**Supplied data**

━━━━━━━━━━

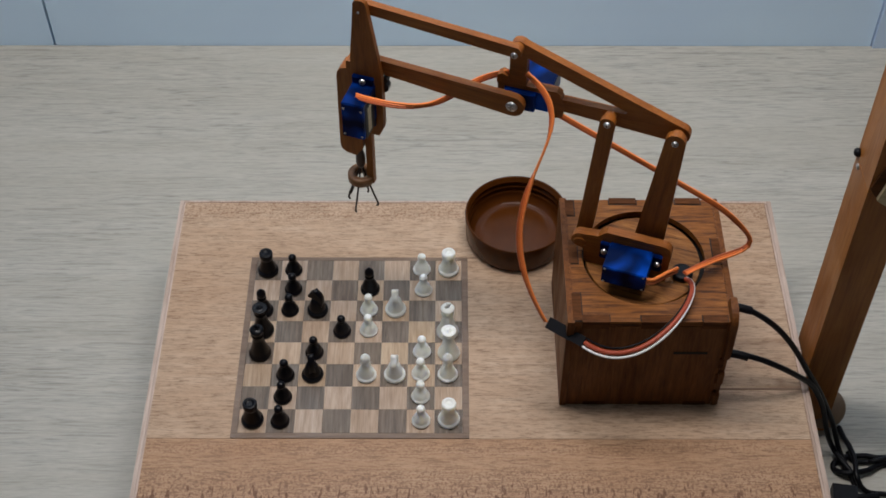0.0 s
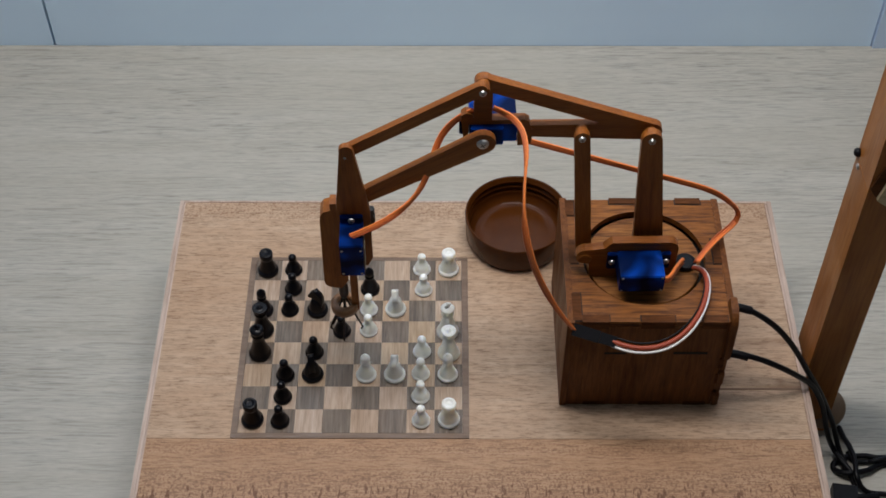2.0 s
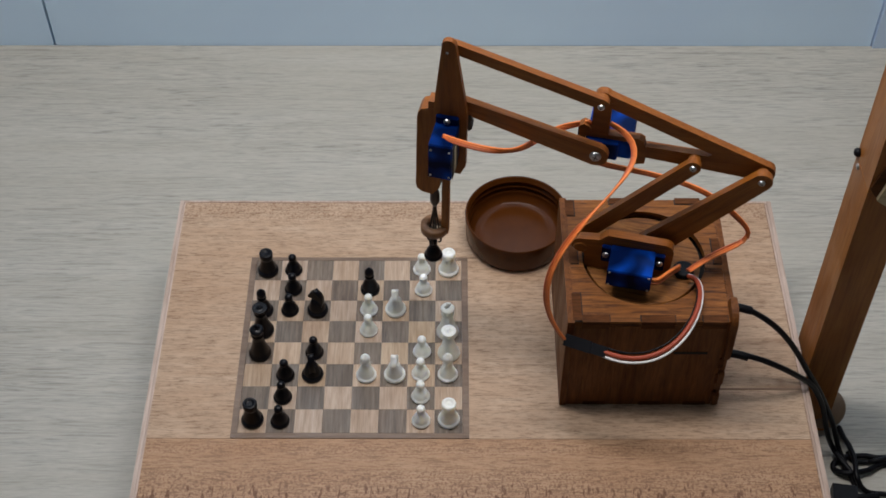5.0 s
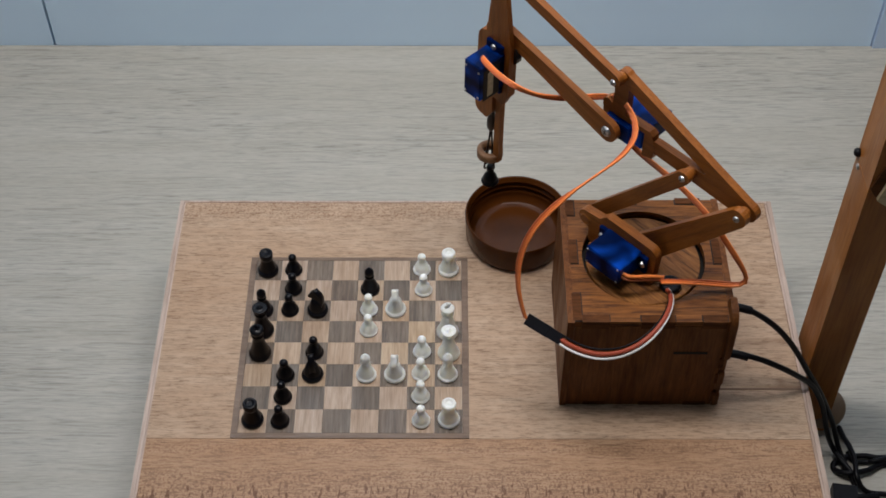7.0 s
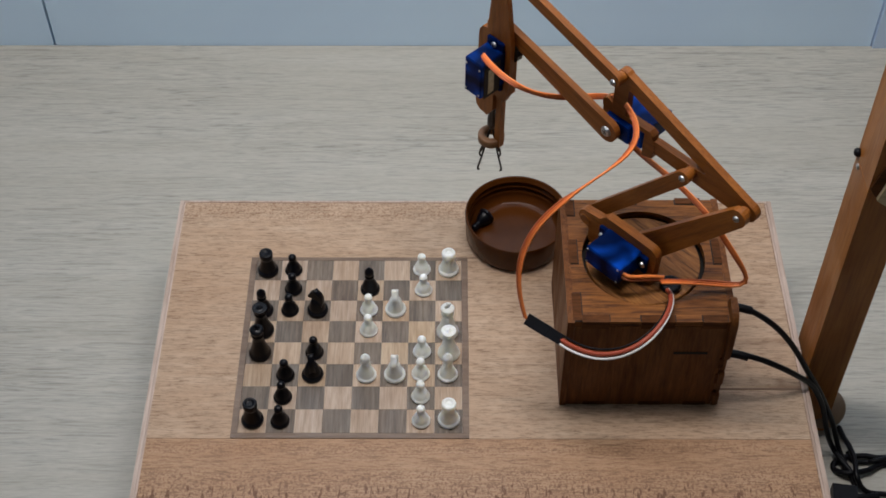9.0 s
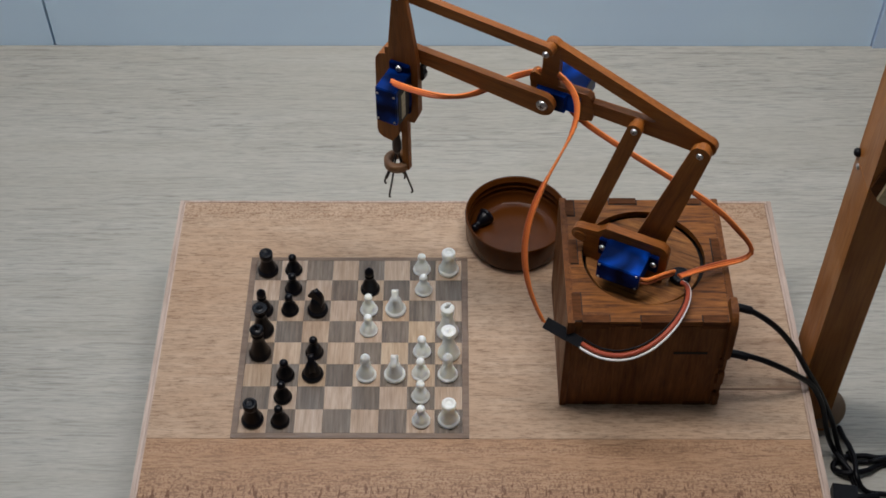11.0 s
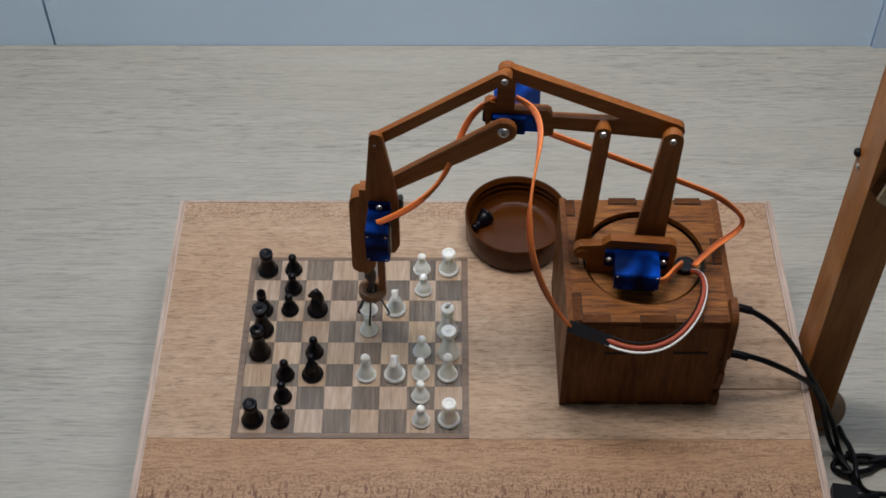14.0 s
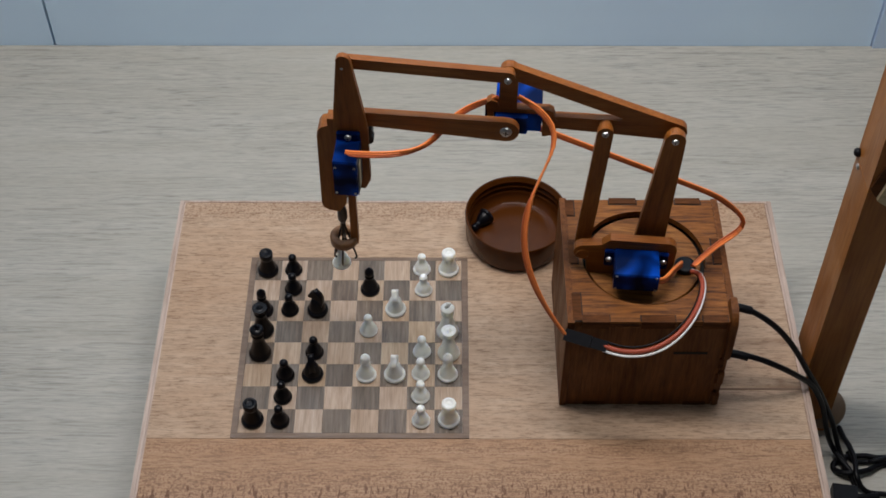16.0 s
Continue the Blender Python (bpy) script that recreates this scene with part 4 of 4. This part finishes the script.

━━━━━━━━━━

Transcribe all of the material exactly, leaving out whatever pictures it contains.

0.0 s
2.0 s
5.0 s
7.0 s
9.0 s
11.0 s
14.0 s
16.0 s
Continue the Blender Python (bpy) script that recreates this scene with part 4 of 4. This part finishes the script.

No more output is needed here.